Reading the New Testament is a challenge not only because it was written almost 2000 years ago using a pre-modern metaphorical language, but also because the first four books of the New Testament (and others) use a devise I will call “Spirit Parables.” For example, “The Kingdom of God is like a mustard seed that grows into a large tree.” This style of communication is also present in the stories of healing. Following is an example from the Gospel of Mark (Mark 2: 1-12).
This selection is taken from my commentary on the Gospel of Mark. This entire book is now published on the Realistic Living blog site for $10.
When he [Jesus] re-entered Capernaum some days later, a rumor spread that he was in somebody’s house. Such a large crowd collected that while he was giving them his message it was impossible even to get near the doorway. Meanwhile, a group of people arrived to see him, bringing with them a paralytic whom four of them were carrying. And when they found it was impossible to get near him because of the crowd, they removed the tiles from the roof over Jesus’ head and let down the paralytic’s bed through the opening. And when Jesus saw their faith, he said to the man on the bed, “My son, your sins are forgiven.”
But some of the scribes were sitting there silently asking themselves, “Why does this man talk such blasphemy? Who can possibly forgive sins but God?”

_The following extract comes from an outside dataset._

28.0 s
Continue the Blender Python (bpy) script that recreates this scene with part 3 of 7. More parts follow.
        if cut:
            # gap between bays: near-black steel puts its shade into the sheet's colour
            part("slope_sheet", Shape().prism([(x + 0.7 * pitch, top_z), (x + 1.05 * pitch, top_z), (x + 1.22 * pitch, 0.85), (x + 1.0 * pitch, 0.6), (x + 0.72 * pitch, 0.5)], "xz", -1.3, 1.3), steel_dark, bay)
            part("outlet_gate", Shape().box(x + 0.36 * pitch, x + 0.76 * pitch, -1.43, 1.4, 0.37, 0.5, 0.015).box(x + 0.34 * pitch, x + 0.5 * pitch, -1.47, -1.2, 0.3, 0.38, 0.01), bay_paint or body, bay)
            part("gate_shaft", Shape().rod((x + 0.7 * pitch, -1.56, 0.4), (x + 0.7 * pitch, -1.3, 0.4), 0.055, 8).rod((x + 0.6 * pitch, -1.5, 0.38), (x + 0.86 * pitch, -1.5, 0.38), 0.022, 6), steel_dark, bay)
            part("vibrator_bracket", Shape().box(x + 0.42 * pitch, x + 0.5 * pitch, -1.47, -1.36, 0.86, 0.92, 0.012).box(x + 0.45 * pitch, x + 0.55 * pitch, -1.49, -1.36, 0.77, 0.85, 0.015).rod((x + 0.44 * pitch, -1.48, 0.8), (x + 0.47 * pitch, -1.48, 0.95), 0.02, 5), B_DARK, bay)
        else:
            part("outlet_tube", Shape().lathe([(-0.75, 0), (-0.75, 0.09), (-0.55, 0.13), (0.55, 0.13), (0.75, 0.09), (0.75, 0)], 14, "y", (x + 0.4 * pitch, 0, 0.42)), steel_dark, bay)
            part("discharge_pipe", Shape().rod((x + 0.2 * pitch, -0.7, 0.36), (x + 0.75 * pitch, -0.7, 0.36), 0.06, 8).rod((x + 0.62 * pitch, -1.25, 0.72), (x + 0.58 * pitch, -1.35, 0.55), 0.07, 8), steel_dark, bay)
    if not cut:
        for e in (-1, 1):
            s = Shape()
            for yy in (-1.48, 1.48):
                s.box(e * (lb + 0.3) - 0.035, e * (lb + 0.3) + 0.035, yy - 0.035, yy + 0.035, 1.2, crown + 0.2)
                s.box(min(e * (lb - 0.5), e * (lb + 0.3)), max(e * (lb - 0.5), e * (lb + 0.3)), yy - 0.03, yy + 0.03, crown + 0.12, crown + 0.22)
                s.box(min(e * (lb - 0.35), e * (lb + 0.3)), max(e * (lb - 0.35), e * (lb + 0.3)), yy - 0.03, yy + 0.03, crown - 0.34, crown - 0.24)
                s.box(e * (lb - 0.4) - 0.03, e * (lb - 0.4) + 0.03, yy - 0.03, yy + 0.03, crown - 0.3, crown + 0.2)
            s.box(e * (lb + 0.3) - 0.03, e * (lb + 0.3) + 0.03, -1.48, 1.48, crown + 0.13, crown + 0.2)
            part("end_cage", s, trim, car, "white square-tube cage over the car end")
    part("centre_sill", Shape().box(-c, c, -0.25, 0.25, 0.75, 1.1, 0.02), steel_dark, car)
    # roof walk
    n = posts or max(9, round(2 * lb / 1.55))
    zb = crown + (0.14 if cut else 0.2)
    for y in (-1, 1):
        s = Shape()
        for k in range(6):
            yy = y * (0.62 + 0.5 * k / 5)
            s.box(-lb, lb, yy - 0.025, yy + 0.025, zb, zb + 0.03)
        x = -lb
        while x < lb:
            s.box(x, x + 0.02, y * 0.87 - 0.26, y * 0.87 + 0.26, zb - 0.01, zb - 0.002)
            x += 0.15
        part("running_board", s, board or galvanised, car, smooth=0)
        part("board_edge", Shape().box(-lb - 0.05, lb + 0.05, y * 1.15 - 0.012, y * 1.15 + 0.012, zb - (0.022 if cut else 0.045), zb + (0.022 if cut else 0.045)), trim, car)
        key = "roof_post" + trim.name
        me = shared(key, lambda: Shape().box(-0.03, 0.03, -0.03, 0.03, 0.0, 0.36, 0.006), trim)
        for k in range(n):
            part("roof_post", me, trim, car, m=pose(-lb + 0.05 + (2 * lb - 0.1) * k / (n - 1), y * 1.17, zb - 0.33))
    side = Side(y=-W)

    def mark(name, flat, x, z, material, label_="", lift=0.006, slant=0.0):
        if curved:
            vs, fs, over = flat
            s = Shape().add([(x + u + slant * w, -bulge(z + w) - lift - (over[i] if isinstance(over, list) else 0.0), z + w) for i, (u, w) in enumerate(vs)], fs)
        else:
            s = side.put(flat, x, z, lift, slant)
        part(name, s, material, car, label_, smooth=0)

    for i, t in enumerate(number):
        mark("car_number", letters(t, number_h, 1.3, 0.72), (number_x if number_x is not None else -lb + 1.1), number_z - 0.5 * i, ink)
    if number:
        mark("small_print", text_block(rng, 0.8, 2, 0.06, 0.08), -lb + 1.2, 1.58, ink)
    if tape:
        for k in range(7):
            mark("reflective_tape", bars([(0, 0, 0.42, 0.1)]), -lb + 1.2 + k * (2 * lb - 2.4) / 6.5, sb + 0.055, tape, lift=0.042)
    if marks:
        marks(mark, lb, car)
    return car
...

Jesus realized instantly what they were thinking, and said to them, “why must you argue like this in your minds? Which do you suppose is easier—to say to a paralyzed man, ‘Your sins are forgiven’, or ‘Get up, pick up your bed and walk’? But to prove to you that the Son of Man has full authority to forgive sins on earth, I say to you,”—and here he spoke to the paralytic—“Get up, pick up your bed and go home.”
At once the man sprang to his feet, picked up his bed and walked off in full view of them all. Everyone was amazed, praised God, and said, “We have never seen anything like this before.”

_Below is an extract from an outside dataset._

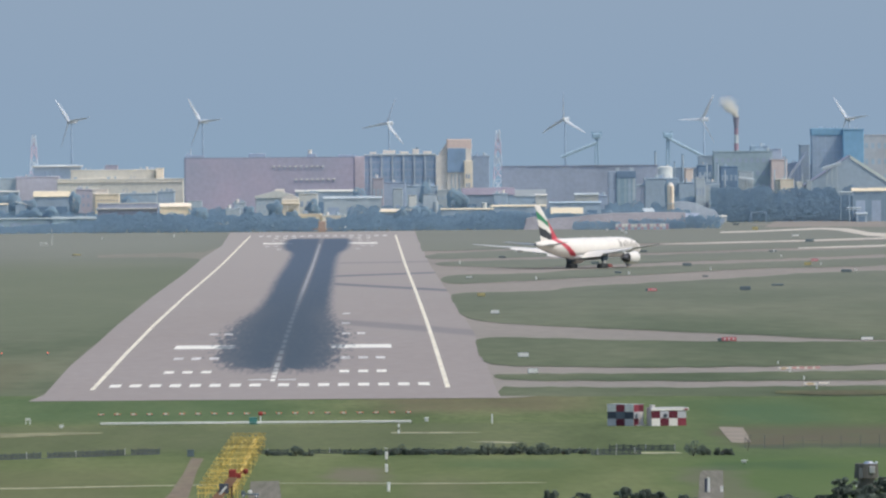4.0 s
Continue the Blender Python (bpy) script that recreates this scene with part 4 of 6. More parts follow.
def turbine(X, Y, H, L, yaw, pitch, label):
    t = thing("wind_turbine", pose(X - 2.2 * math.sin(radians(yaw)), Y, 0, 0, 0, yaw), label, "wind turbine", "wind turbines on the coast")
    part("tower", tubes(((0, 0, 0), (0, 0, H - 0.5), 0.62, 0.36), seg=12), TOWERPAINT, t, smooth=True)
    part("nacelle", boxes((-1.15, 1.15, -1.7, 3.4, H - 1.0, H + 1.0), bevel=0.45), TURBINE, t)
    r = new("rotor")
    r.parent, r.location = t, (0, -2.2, H)
    hub = bmesh.new()
    bmesh.ops.create_uvsphere(hub, u_segments=12, v_segments=8, radius=1.1)
    part("hub", hub, TURBINE, r, smooth=True)
    me = mesh("blade", blade(L), TURBINE, True)
    for k in range(3):
        b = new("blade", me)
        b.parent = r
        b.matrix_basis = pose(0, 0, 0, 0, -120 * k, 0) @ pose(0, 0, 0, pitch, 0, 0)
    ROTORS.append(r)
    return t


for (X, Y, H), yaw, pitch in (((-132.97, 4800, 49.11), -40, 58), ((-65.99, 4800, 48.62), -40, 58), ((29.63, 4820, 47.06), -25, -58), ((120.1, 4820, 48.43), -25, -58), ((191.5, 4830, 47.92), -30, 58), ((266.4, 4840, 47.67), -40, 58)):
    turbine(X, Y, H, 14.2, yaw, pitch, "white three-bladed wind turbine in the haze")


# ---------------------------------------------------------------- trees
def soft(me, centres, lean=(0.0, -0.25, 2.4)):
    """Bends leaf normals out from the clump's centre and along lean, to even their shading."""
    co = np.empty(len(me.vertices) * 3)
    me.vertices.foreach_get("co", co)
    out = co.reshape(-1, 3) - np.asarray(centres)
    out /= np.maximum(np.linalg.norm(out, axis=1), 1e-6)[:, None]
    out += lean
    out /= np.linalg.norm(out, axis=1)[:, None]
    for p in me.polygons:
        p.use_smooth = True
    me.normals_split_custom_set_from_vertices([tuple(v) for v in out])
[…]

This man is paralyzed. He is down like dead. He is carried by four bearers. A hole is made and he is lowered down. Down in the bottom of the hole that they “make” in the roof of this house is Jesus, and Jesus says to this prone man, “Child, your sins are forgiven.” These allusions to death and resurrection are clearly intentional. Mark intends for us to “get it,”—to hear this Spirit lesson: “the spiritually dead are raised up through forgiveness.”
Mark has introduced a new theme: “forgiveness.” The religious scholars in Mark’s story take offense that a mere human being can declare forgiveness. “Only God,” they say, “can forgive.” But Jesus, sensing their rejection, clarifies that the son of Adam (that is, any authentic human being) has authority to forgive sins. But Jesus does not say to the man, “I forgive you.” He says “Your sins are forgiven” The meaning here is that Jesus is the Mouth of God speaking for God about a forgiveness that is extended to all of us. Mark further clarifies that accepting forgiveness and rising up from your paralysis are one and the same thing. The down-like-dead man, hearing that he is forgiven, gets up, picks up his mat, and goes home. Forgiveness is not an excuse for remaining dead. Forgiveness is a fresh start in being alive.
Some of the people standing around feel the Awe of this. They become ecstatic. They extol the Awesome Infinite Silence for confronting them with this possibility. They exclaim, “We’ve never seen the likes of this!”
Now what is Mark talking about with this story? What is going on here that could be so Awesome, so new, so important? Clearly, Mark is talking about more than the literal elements of the story. Honestly, who cares whether or not some paralyzed man who lived 2000 years ago got back on his feet? Mark is telling us that Jesus is the one who meets us, each of us, at the lowest point of our spirit condition–when we are indeed dead in our despair, unable even to walk our lives; when we are out flat, having to be carried by others. When despair has blocked all possibility of going on with our lives, at this point Jesus says to us: “Your despair is forgiven. Everything in your past or in your present life over which you are despairing is forgiven. You have, right now, a fresh start before you; arise and walk it.” When some despairing person actually accepts such forgiveness, all of us feel the Awe.
Every story in Mark’s narrative can be read as a parable about our spirit lives. This is not an imposition on the text. This is what Mark intended to happen to his readers. He is a trickster, tricking us into getting something clear in our own lives, not because Mark says so, but because it is SO. We can see this for ourselves, if we do the looking. Herein is the authority of Scripture, that it can reveal to us in our own experience what is SO about our lives. It is not because the church selected Mark as scripture. It is not that we have been taught that Mark was inspired. It is SO because we can see it is SO, if we have found our spirit eyes with which to see for ourselves. Mark uses the parable method of communication to forces us to use our own spirit resources to see what he is saying. And if we don’t see for ourselves the truth of scripture, we don’t see the truth of scripture. And we don’t see that it deserves to be scripture in this religion.